The Task Execution Lifecycle

When the Queue decides to start a task, it begins by taking one of the Workers in its idle_workers list. The Worker is implemented as a GenServer and the Queue starts the task execution by calling the worker with {:start_task, %Task{}} which will acknowledge with :ok. The Queue will then move the task out of its priority queue and into the active_tasks map. After acknowledging the task, the Worker will perform the actual task at hand by running the perform/1 callback. If the task is successful (defined by returning :ok from perform/1 then the Worker will call the Queue with {:task_complete, task.id}. The Queue will perform some sanity checks to make sure that the task id in the payload matches the one from its active workers and then the task will be considered complete - in JQS this just means that it is discarded - and the worker will be returned to the idle_worker list. If the task is unsuccessfuly (it returns something other than :ok or it throws an exception or crashes for another reason) then the Queue will notice this and consider the task failed. The attempts of the state will be incremented and then the task will either be requeued or dispatched to the dead letter queue (see below).

The Priority Queue

The PriorityQueue module which decides the order that tasks are performed supports tasks with high and low priority. It is built on Erlang's queue module which provides efficient FIFO capabilities (unlike a normal List). I decided to go for a simple implementation with only two priorities so that I could focus my time on the asyncronous task processing. The implementation is hidden behind simple enqueue and dequeue functions and the priority queue could be upgraded to support an arbitrary number of priorities without changing the interface too much.

Task backoff

Task backoff is handled using Elixir's Process.send_after. A copy of the task is stored in state.backing_off_tasks and once the send_after timer has completed the task will be requeued for processing.

The Dead Letter Queue

Once a task has reached its maximum number of retries it will be sent to the "dead letter" queue. This is implemented as a normal Queue except that it has zero concurrency, no worker module and is started automatically without configuration.
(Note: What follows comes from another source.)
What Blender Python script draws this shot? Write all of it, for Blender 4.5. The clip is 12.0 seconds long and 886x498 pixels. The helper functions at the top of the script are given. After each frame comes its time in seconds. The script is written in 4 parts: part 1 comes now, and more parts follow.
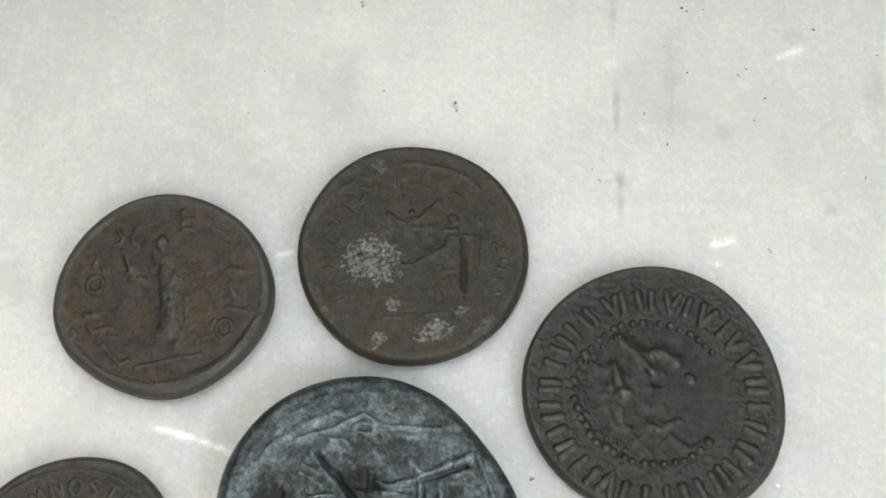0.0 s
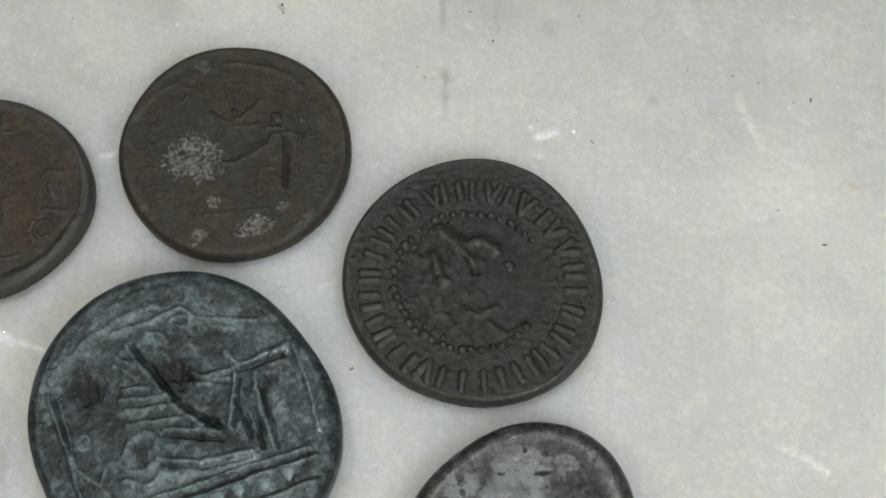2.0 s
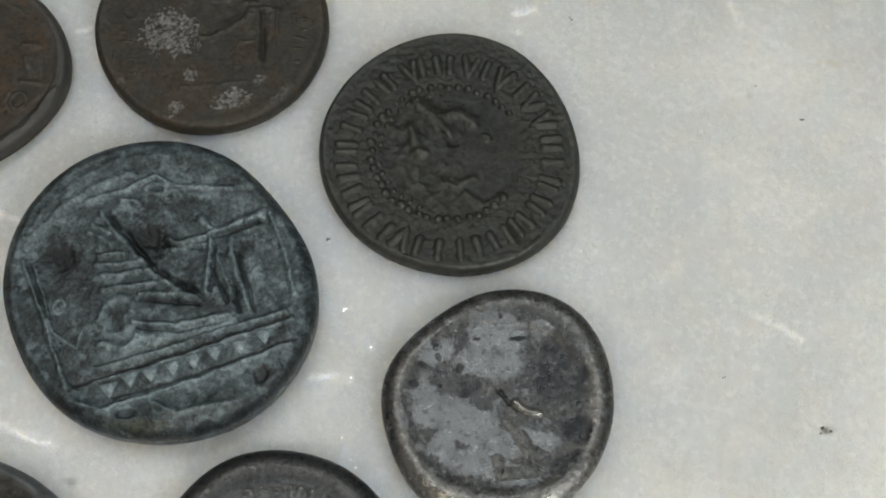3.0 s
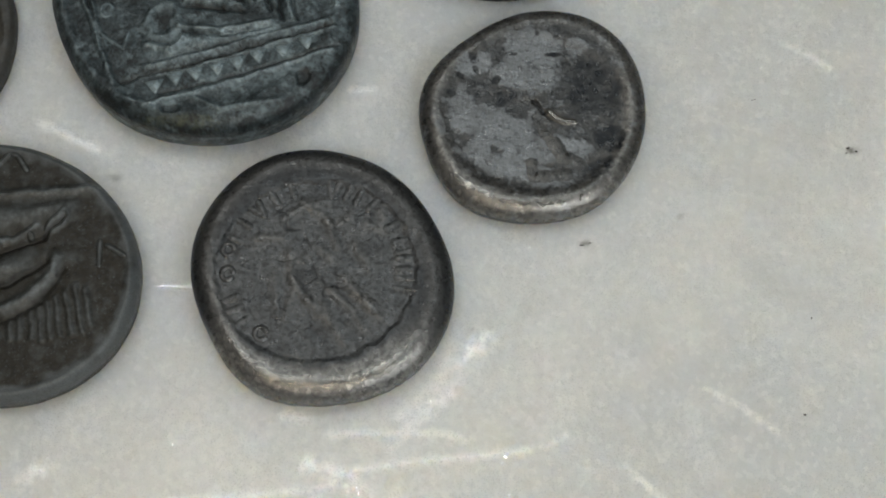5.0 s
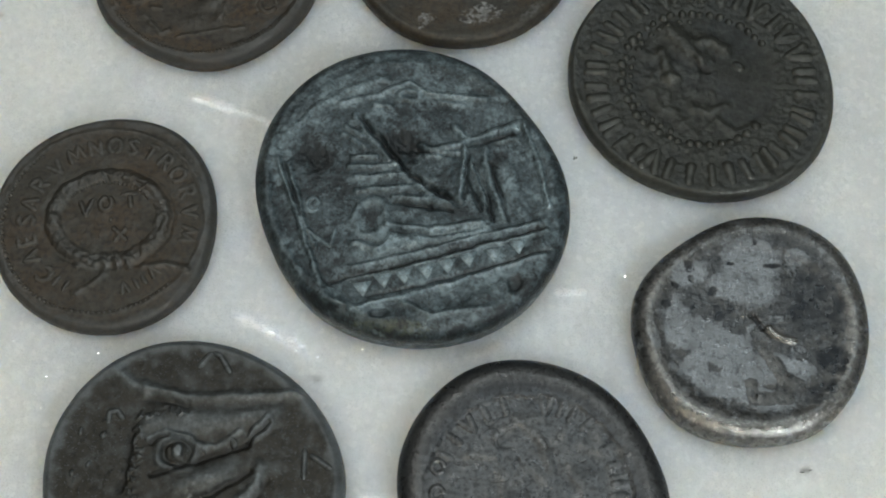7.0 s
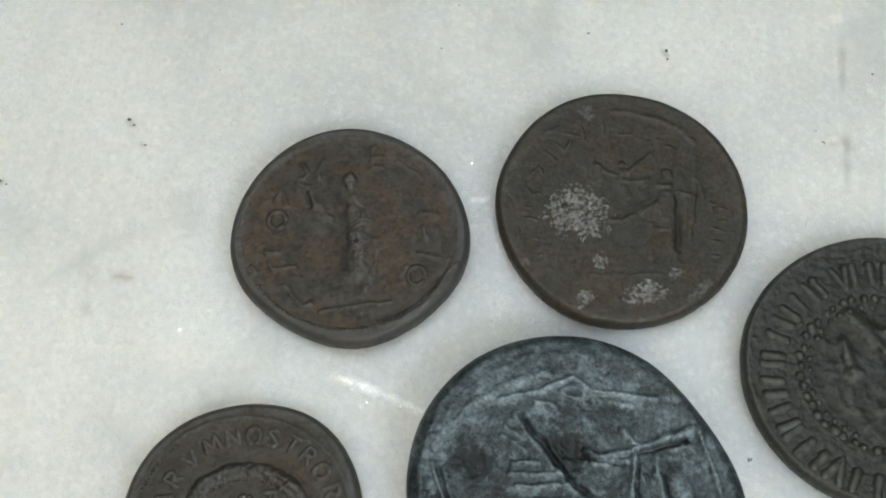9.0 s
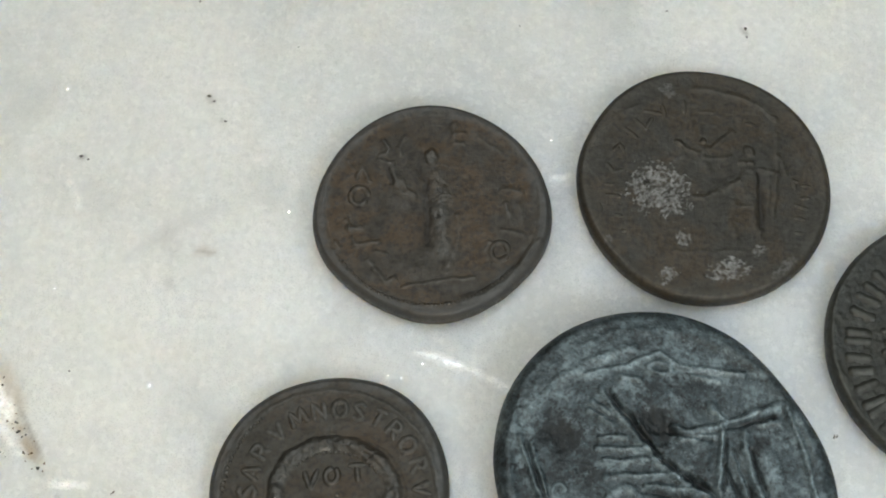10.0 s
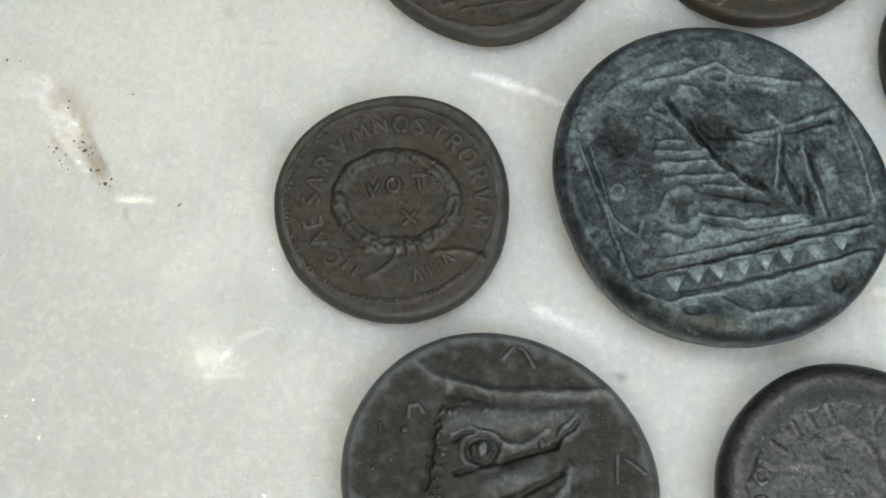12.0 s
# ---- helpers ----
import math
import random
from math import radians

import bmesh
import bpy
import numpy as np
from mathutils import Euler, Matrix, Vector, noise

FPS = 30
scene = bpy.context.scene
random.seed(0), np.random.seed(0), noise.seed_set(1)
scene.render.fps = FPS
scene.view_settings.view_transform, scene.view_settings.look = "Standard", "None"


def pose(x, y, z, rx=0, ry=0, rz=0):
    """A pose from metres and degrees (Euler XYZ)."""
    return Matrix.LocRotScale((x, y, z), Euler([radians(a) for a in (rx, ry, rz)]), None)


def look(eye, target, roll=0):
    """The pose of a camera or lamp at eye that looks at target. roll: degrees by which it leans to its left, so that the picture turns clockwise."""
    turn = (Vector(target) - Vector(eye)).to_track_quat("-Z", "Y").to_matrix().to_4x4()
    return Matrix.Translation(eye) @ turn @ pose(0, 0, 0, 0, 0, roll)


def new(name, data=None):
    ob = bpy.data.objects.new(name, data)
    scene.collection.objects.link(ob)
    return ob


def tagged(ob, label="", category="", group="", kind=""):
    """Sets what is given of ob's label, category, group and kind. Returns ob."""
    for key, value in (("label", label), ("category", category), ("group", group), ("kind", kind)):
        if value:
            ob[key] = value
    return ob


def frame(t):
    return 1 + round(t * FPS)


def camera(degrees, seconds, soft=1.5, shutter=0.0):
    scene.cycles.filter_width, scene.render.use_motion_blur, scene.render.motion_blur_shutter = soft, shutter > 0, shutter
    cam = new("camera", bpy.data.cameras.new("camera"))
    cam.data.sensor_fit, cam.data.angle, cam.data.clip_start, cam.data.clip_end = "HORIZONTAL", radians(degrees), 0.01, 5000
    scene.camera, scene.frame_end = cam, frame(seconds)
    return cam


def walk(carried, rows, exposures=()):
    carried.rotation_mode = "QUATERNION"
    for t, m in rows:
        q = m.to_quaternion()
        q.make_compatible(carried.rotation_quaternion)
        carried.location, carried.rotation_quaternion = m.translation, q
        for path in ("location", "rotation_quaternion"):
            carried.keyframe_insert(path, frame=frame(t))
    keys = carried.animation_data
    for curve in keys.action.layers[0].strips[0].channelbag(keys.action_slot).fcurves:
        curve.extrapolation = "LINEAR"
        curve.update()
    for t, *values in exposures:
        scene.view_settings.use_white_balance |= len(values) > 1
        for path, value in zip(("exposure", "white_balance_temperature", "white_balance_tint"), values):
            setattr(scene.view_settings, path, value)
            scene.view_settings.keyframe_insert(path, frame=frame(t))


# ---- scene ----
# The camera: a hand-held close view gliding over the slab; rows in seconds, millimetres and degrees.
cam = camera(37.0, 12.0, soft=1.9)
ROWS = [
    (0, 8.95, -17.98, 114.57, 24.626, 2.389, 4.536),
    (0.5, 12.23, -19.76, 113.57, 24.187, 1.927, 4.076),
    (1, 14.38, -21.31, 112.99, 24.109, 1.497, 3.601),
    (1.5, 17.55, -23.16, 111.55, 24.141, 1.098, 2.921),
    (2, 20.83, -24.70, 110.70, 23.842, 0.845, 2.385),
    (2.5, 21.42, -27.79, 109.63, 23.058, 0.600, 2.320),
    (3, 22.31, -32.29, 107.37, 22.332, 0.390, 2.389),
    (3.5, 23.51, -37.11, 106.00, 21.795, 0.236, 2.489),
    (3.6, 23.82, -38.48, 105.27, 21.954, 0.249, 2.502),
    (4.2, 23.88, -45.46, 103.37, 21.412, 0.022, 2.838),
    (4.8, 21.69, -51.88, 102.21, 20.807, -0.106, 3.568),
    (5.4, 18.25, -54.55, 102.32, 20.536, 0.278, 4.616),
    (5.5, 17.64, -54.64, 102.37, 20.377, 0.401, 4.796),
    (6, 14.51, -54.27, 103.25, 20.567, 1.055, 5.798),
    (6.5, 9.60, -47.41, 103.59, 21.527, 1.343, 6.321),
    (6.7, 8.01, -44.37, 103.71, 22.061, 1.028, 6.394),
    (7.2, 4.53, -37.33, 104.15, 22.578, 0.977, 6.681),
    (7.8, 1.74, -29.62, 104.74, 22.554, 0.999, 6.928),
    (8.3, -1.41, -24.61, 104.96, 22.980, 1.290, 7.379),
    (8.5, -3.35, -23.08, 104.81, 23.615, 1.469, 7.700),
    (9, -7.22, -18.83, 104.96, 24.288, 1.958, 8.311),
    (9.5, -10.60, -17.69, 104.91, 24.398, 2.375, 8.664),
    (10, -12.43, -20.96, 104.85, 23.951, 2.584, 8.896),
    (10.5, -13.34, -27.68, 103.04, 22.655, 2.598, 8.777),
    (11, -13.63, -33.41, 101.52, 22.193, 2.857, 8.920),
    (11.5, -14.89, -35.93, 100.85, 21.713, 2.947, 9.149),
    (12, -13.74, -38.34, 100.05, 20.875, 3.163, 9.032),
]
EXPOSURES = [(0, 0.16, 6500, 10.5), (1, 0.16, 6500, 10.5), (1.5, 0.36, 6500, 10.5), (2, -0.3, 6500, 9.5), (2.5, -0.45, 6500, 9.5), (3.5, -0.35, 6500, 9.5), (5.5, -0.74, 6500, 9), (6, -0.68, 6400, 8), (6.5, -0.54, 6250, 6), (8.5, 0, 6200, 6), (9.5, -0.05, 6300, 7), (12, -0.05, 6400, 7)]
walk(cam, [(t, pose(x / 1000, y / 1000, z / 1000, rx, ry, rz)) for t, x, y, z, rx, ry, rz in ROWS], EXPOSURES)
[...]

The jqs_queues supervision tree from the Erlang observer

jqs_queues supervision tree

Testing

Run mix test to run the test suite. All tests should pass.

Limitations

The queue makes a best effort to recover from any and all crashes however it does not support persistence so permanent state loss is possible if the Queue module crashes. Efforts have been made to prevent this such as ensuring that GenServer calls to workers are wrapped in try/catch blocks and performing basic validation on tasks that are enqueued.

The queue does not support task results or fetching the status of the task after it has been submitted. This would be a standard feature in a normal task processing queue but was out of scope for this technical test which focusses on the asyncronous processing itself.